Goal: For the copy, please give all of the data again exactly and leave the pictures out.

Data extract:
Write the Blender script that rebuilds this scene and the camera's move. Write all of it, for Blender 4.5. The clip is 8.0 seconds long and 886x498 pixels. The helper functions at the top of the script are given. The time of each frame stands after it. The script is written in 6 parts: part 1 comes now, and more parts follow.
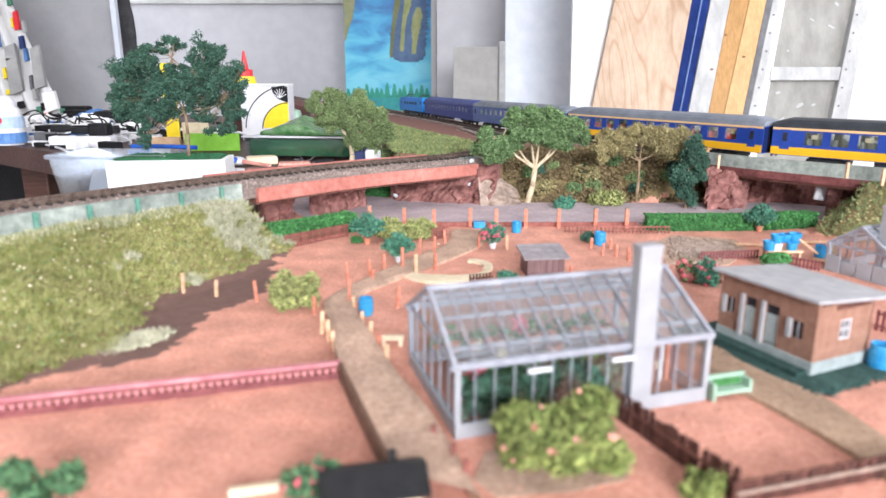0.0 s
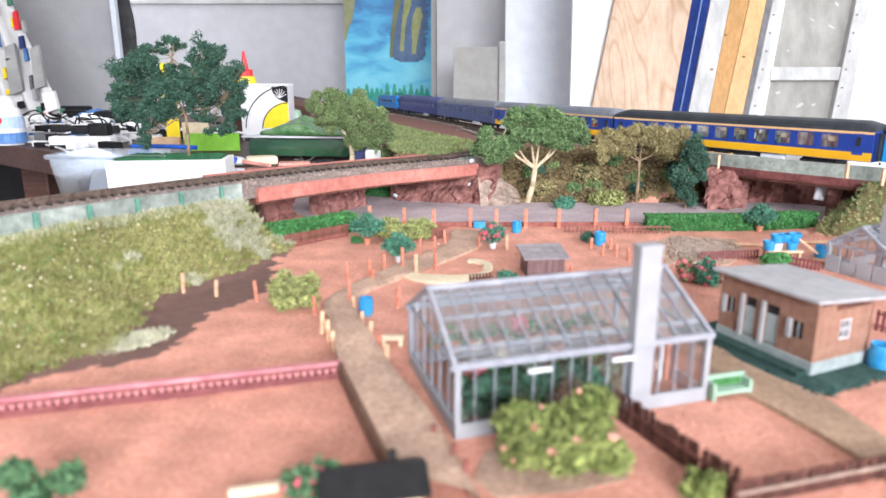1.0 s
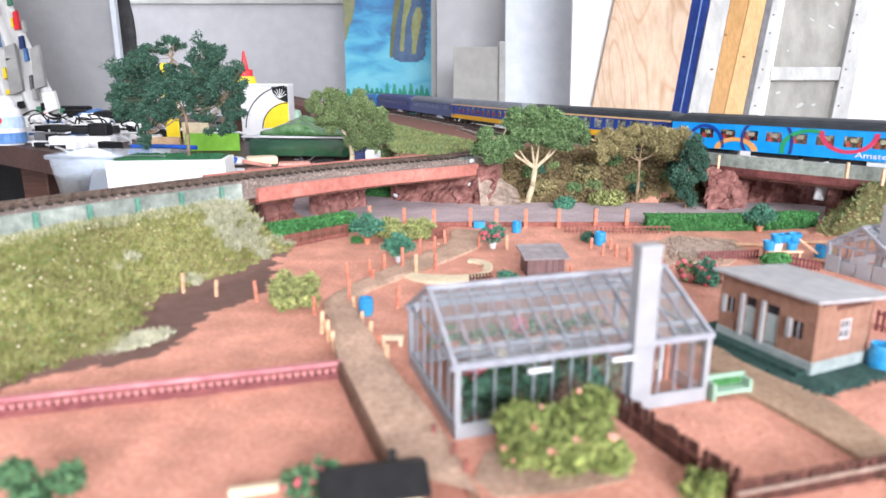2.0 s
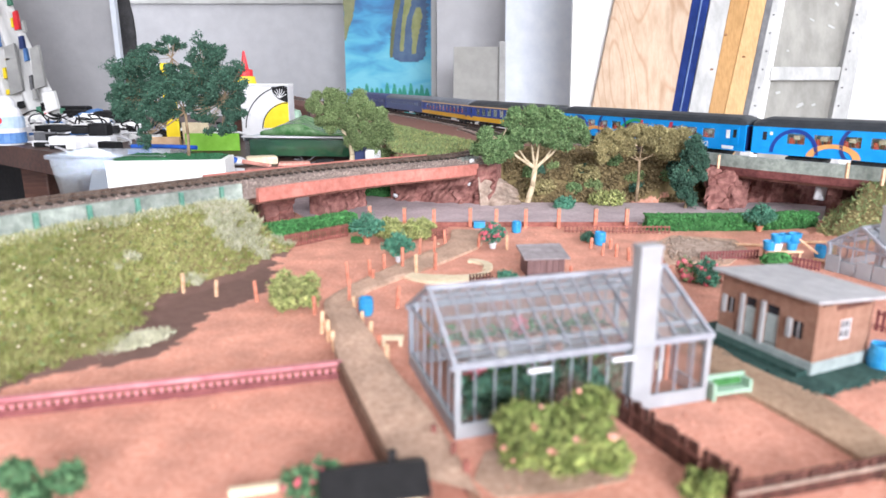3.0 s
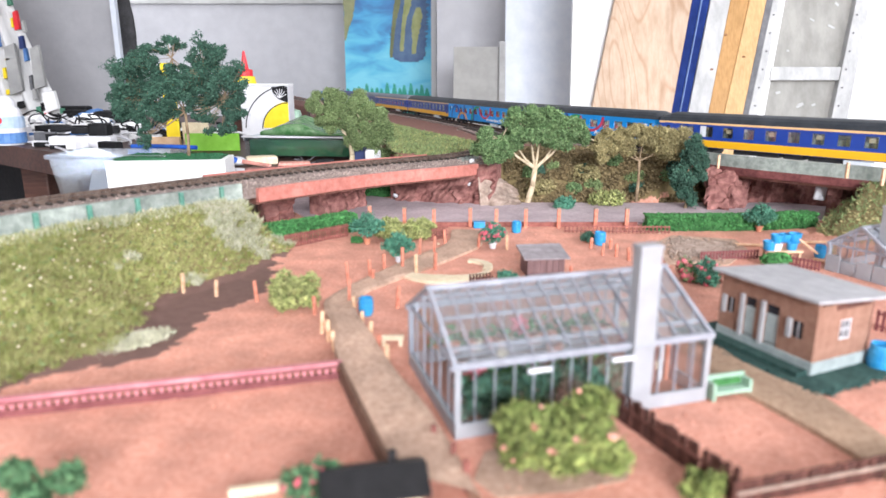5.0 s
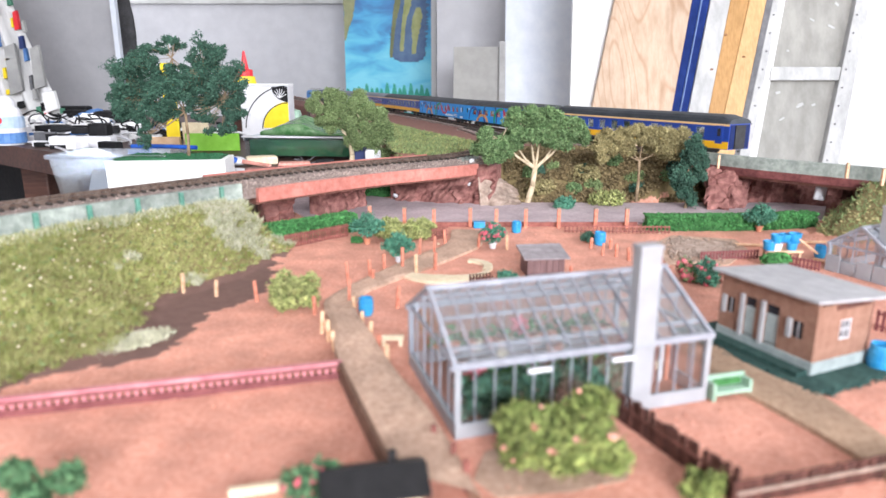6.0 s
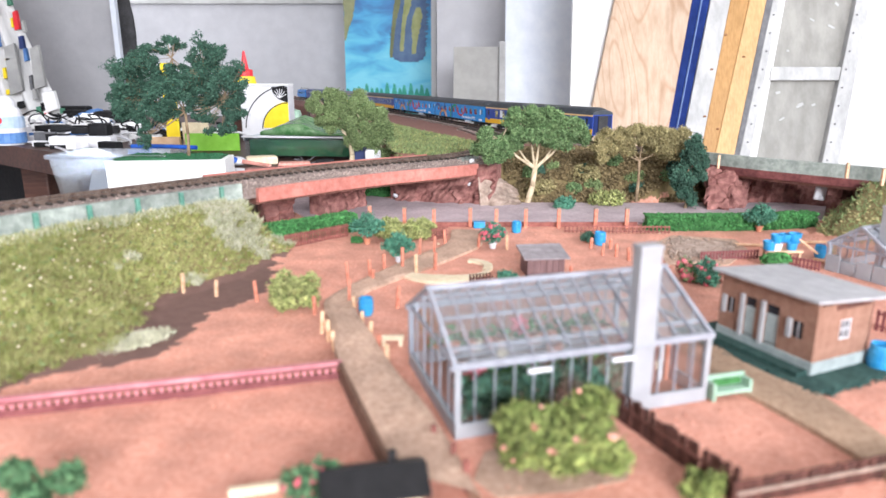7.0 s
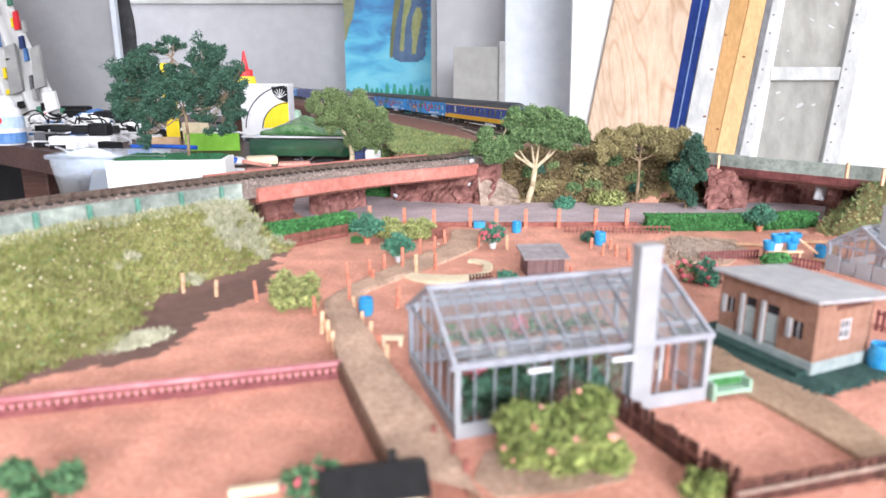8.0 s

Task result:
Write the Blender script that rebuilds this scene and the camera's move. Write all of it, for Blender 4.5. The clip is 8.0 seconds long and 886x498 pixels. The helper functions at the top of the script are given. The time of each frame stands after it. The script is written in 6 parts: part 1 comes now, and more parts follow.
0.0 s
1.0 s
2.0 s
3.0 s
5.0 s
6.0 s
7.0 s
8.0 s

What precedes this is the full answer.